Getting Beyond Nationalism

Again this year, America will dedicate a day shooting fireworks in celebration of leaving its Mother hundreds of years ago. As we reflect on the future of nationalism, we need to rethink the role of nationalism in a global world. In his current TED talk, policy advisor Simon Anholt suggests that issues at smaller scales are often global issues and whether they are, all scales of issues are most intelligently addressed with global collaborations and strategies.

Interestingly, this is a call for a movement away from the industrial era nationalism that once served to progress civilization, and like many old solutions, now becomes a barrier to new solutions on all scales. 

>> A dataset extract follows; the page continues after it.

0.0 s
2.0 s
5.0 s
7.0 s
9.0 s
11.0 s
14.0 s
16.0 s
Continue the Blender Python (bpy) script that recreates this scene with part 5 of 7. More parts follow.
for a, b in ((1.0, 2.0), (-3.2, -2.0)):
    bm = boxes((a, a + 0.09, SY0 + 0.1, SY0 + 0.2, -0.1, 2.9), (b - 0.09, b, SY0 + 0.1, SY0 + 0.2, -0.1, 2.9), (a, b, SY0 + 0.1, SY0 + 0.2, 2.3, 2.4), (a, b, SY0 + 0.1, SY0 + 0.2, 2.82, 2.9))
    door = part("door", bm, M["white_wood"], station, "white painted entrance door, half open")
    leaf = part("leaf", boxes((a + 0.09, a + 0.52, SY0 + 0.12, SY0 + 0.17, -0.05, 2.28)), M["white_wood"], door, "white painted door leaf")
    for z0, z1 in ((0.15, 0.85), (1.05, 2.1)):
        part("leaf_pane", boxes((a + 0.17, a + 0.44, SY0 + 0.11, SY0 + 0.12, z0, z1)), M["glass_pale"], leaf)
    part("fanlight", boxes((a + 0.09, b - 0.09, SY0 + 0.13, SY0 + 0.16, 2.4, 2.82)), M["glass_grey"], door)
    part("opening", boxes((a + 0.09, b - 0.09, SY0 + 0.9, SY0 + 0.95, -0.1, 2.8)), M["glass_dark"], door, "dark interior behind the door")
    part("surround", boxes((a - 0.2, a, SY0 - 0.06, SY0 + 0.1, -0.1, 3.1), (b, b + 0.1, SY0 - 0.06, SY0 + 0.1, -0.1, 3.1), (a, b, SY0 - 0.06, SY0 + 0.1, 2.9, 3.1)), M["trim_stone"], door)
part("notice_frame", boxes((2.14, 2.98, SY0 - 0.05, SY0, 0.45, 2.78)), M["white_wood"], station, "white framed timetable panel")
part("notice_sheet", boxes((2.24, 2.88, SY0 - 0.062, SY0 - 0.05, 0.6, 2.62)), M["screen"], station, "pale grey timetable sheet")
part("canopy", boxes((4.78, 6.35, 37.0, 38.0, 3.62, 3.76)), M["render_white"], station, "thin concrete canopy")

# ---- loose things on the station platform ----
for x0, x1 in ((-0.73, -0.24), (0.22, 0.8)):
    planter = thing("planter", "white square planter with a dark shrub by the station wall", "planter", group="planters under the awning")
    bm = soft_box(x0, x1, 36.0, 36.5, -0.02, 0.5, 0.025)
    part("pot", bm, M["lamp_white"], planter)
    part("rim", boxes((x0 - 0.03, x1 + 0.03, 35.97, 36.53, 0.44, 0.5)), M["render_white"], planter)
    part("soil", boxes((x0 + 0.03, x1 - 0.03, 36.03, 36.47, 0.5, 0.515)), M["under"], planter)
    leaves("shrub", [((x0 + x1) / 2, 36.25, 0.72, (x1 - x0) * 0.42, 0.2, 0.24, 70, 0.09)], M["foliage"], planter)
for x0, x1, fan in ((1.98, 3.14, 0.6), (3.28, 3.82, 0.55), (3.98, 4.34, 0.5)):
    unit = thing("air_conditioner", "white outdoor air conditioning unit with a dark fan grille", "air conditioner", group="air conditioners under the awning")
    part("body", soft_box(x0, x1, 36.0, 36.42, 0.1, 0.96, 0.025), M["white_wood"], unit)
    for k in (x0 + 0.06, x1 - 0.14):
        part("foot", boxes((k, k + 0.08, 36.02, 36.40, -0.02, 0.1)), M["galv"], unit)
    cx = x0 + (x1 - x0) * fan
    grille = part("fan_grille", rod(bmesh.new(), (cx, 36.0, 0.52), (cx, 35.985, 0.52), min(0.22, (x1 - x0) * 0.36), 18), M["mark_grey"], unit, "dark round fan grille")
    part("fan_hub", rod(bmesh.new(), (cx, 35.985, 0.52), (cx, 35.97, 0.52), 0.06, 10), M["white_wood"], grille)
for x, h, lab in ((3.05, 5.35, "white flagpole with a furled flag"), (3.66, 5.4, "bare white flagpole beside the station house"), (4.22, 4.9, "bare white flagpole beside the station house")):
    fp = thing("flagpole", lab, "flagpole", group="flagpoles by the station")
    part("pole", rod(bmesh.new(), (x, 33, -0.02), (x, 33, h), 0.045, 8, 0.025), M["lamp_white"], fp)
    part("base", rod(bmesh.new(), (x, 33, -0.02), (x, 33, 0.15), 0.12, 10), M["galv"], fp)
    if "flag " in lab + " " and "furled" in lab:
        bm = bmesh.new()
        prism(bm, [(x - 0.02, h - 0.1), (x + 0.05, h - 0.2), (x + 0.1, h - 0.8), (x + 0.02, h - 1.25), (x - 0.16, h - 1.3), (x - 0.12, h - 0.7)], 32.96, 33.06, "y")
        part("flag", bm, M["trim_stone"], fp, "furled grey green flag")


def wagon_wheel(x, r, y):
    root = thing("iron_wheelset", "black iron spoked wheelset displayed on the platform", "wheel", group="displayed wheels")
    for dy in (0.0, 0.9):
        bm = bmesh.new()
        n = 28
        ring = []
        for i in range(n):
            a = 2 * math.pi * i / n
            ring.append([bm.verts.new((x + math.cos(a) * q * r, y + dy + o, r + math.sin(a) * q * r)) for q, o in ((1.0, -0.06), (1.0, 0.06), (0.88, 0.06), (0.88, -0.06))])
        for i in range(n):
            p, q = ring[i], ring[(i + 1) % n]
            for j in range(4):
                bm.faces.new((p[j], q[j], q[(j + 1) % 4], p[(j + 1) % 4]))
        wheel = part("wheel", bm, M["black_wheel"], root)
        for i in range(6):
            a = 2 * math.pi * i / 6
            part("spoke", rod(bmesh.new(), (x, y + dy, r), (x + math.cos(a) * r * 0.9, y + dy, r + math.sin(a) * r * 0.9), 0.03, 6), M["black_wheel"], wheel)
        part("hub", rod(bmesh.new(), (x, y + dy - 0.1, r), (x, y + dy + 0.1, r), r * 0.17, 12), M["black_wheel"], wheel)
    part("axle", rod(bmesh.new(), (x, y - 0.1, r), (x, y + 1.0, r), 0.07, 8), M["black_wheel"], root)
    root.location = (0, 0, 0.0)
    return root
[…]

The least of the nationalism problem is its core bias for competition. Competition in apart means protecting national solutions instead of sharing them. It means striving to do alone what only can be done together. It means fighting for talent, resources and markets instead of connecting these with more collective intelligence and momentum for shared benefits.

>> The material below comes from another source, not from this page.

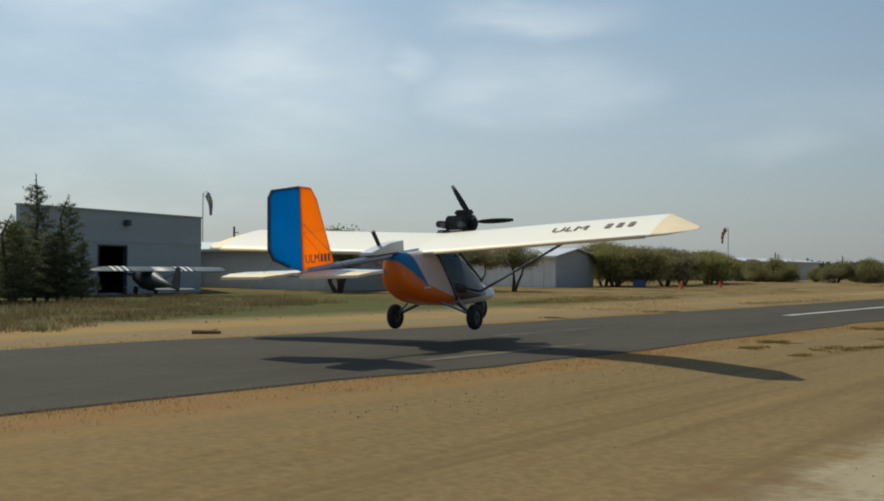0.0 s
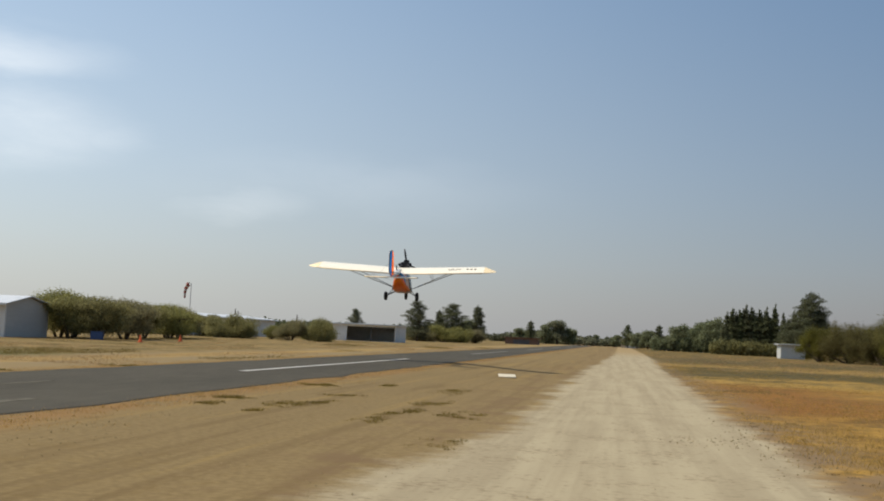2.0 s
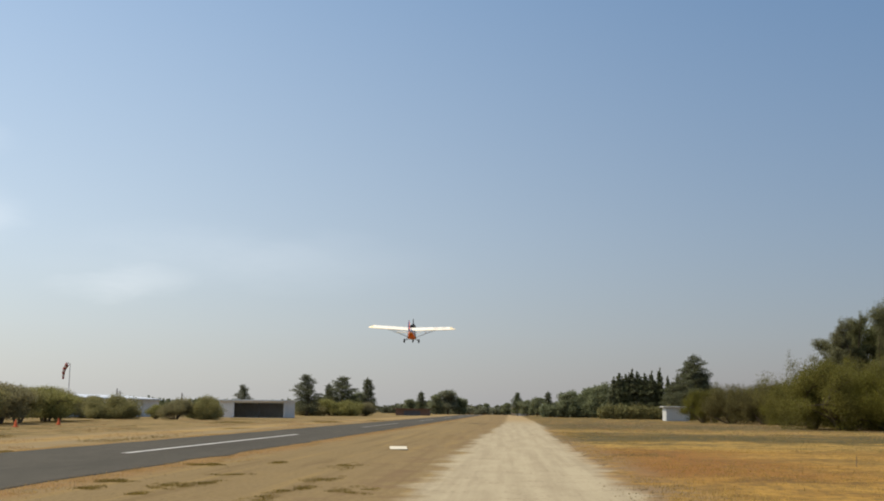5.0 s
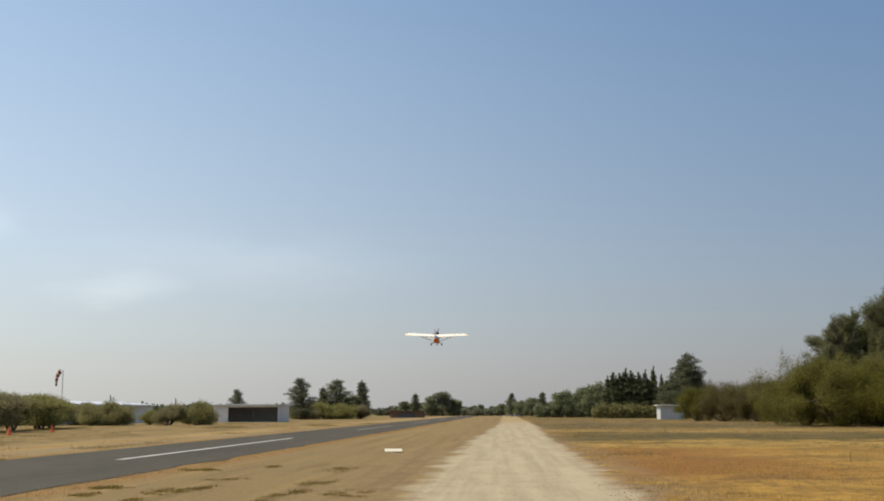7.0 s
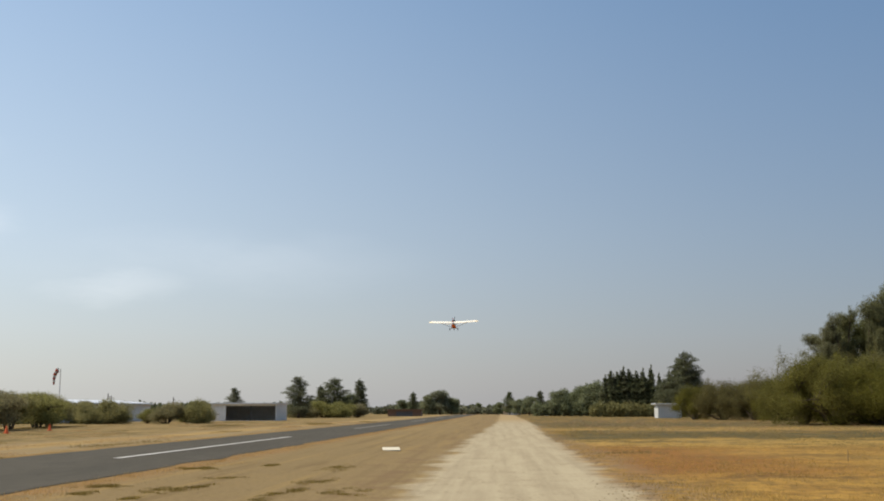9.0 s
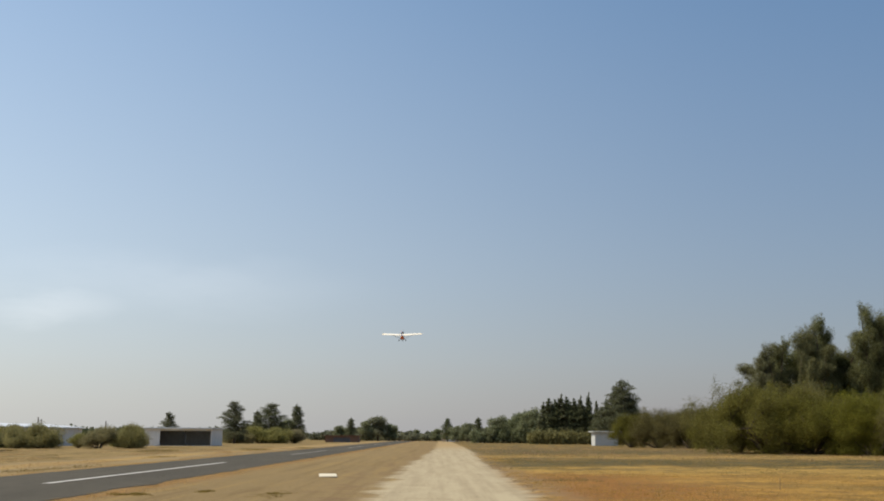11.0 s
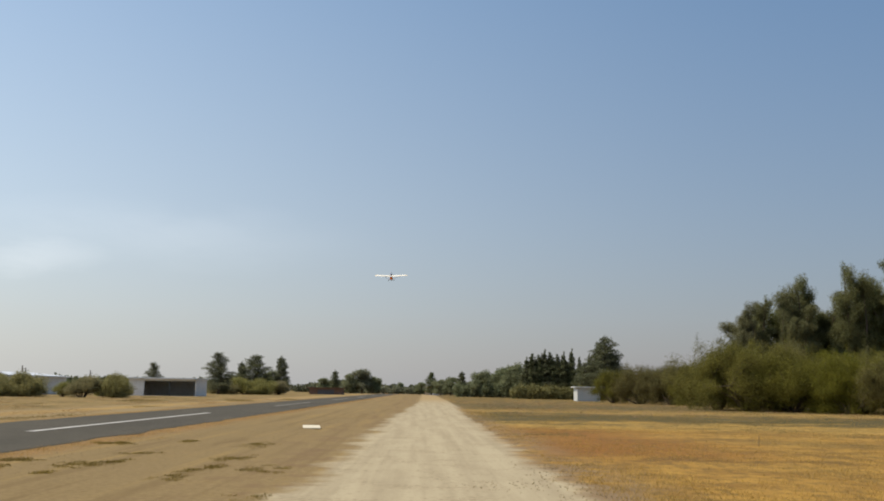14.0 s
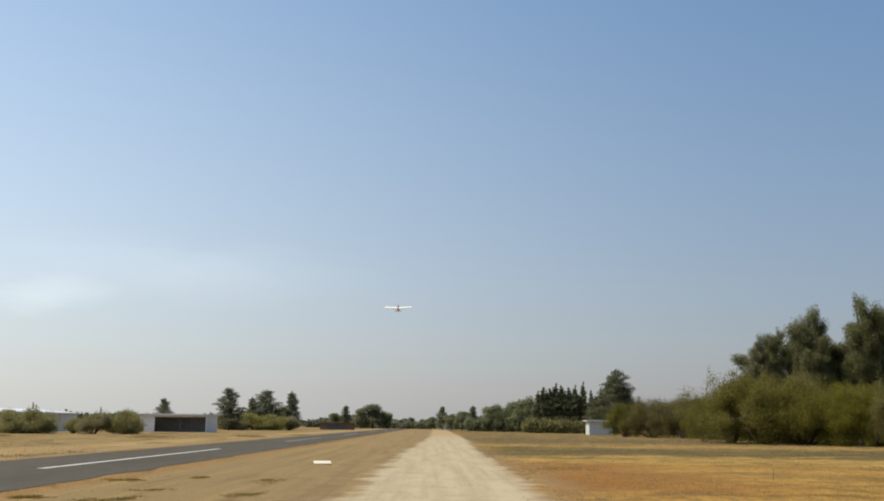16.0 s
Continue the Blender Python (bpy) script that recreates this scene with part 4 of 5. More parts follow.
plant([broadleaf(71), broadleaf(72), broadleaf(73)], [(-22.5, 399.0, 8.7, 1.1), (-26.5, 398.0, 7.8), (-18.5, 401.0, 6.8), (-31.0, 340.0, 4.8), (-28.6, 342.0, 4.6), (5.4, 345.0, 5.4, 1.2), (8.2, 330.0, 5.6, 1.1),
    (14.6, 281.0, 7.2), (17.6, 286.0, 6.6), (19.9, 283.0, 7.6), (22.9, 279.0, 9.2), (25.4, 280.0, 7.6), (-1.5, 400.0, 4.4, 1.3), (-9.0, 420.0, 4.6), (29.4, 262.0, 9.5), (33.6, 262.0, 9.0), (-45.0, 265.0, 5.0), (-36.6, 262.0, 6.0)], 8.3, 10)


def far_woods():
    """Low hedges and a far belt of trees that closes the view."""
    rnd = np.random.RandomState(5)
    def belt(name, label, pts, leaf, n, size):
        blobs = [(x, y, h * 0.5, w, w, h * 0.55) for x, y, h, w in pts]
        p = blob_points(blobs, n, rnd, 0.5, 0.06)
        p[:, 2] = np.abs(p[:, 2])
        o = part(name, leaf_mesh(name, p, size, rnd), leaf)
        tagged(o, label, "hedge", kind="stuff")
    belt("hedge", "dark clipped hedge before the cypresses", [(20 + 1.3 * i, 240 - 0.2 * i, 2.9 + rnd.uniform(-0.3, 0.3), 1.2) for i in range(16)], "leaf_espino", 9000, 0.22)
    belt("scrub_belt", "dense scrub under the far rounded trees", [(9 + 1.25 * i, 283 - 0.5 * i + rnd.uniform(-1, 1), 2.6 + rnd.uniform(-0.6, 1.6), 1.6) for i in range(15)], "leaf_broad", 12000, 0.24)
    belt("far_hedge", "hazy belt of hedges and trees at the horizon", [(-330 + 6 * i + rnd.uniform(-3, 3), 445 + rnd.uniform(-12, 40), rnd.uniform(3.0, 5.4), 5.0) for i in range(120)], "leaf_dark", 60000, 0.8)
    belt("far_hedge", "low far hedge behind the runway end", [(-36 + 2.6 * i, 412 + rnd.uniform(-2, 2), rnd.uniform(2.0, 2.9), 2.0) for i in range(22)], "leaf_broad", 8000, 0.35)
    belt("far_hedge", "tree belt behind the hangar row", [(-120 + 1.5 * i, 60 + 5.2 * i + rnd.uniform(-4, 4), rnd.uniform(2.0, 3.4), 3.2) for i in range(44)], "leaf_dark", 40000, 0.4)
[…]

So many of the advances in technology, science and medicine we see today came about because of unprecedented collaborations instead of competitions across political and national boundaries.

From his talk: 

Why are we so slow at achieving these advances? What's the reason for it? Well, there are, of course, a number of reasons, but perhaps the primary reason is because we're still organized as a species in the same way that we were organized 200 or 300 years ago. There's one superpower left on the planet and that is the seven billion people, the seven billion of us who cause all these problems, the same seven billion, by the way,who will resolve them all. But how are those seven billion organized? They're still organized in 200 or so nation-states, and the nations have governments that make rules and cause us to behave in certain ways. And that's a pretty efficient system, but the problem is that the way that those laws are made and the way those governments thinkis absolutely wrong for the solution of global problems, because it all looks inwards. The politicians that we elect and the politicians we don't elect, on the whole, have minds that microscope. They don't have minds that telescope. They look in. They pretend, they behave, as if they believed that every country was an island that existed quite happily, independently of all the others on its own little planet in its own little solar system. This is the problem: countries competing against each other, countries fighting against each other. This week, as any week you care to look at, you'll find people actually trying to kill each other from country to country, but even when that's not going on, there's competition between countries, each one trying to shaft the next. This is clearly not a good arrangement.We clearly need to change it.

This reality calls for nation states to finally move from memoralizing independence to celebrating and leveraging interdependence.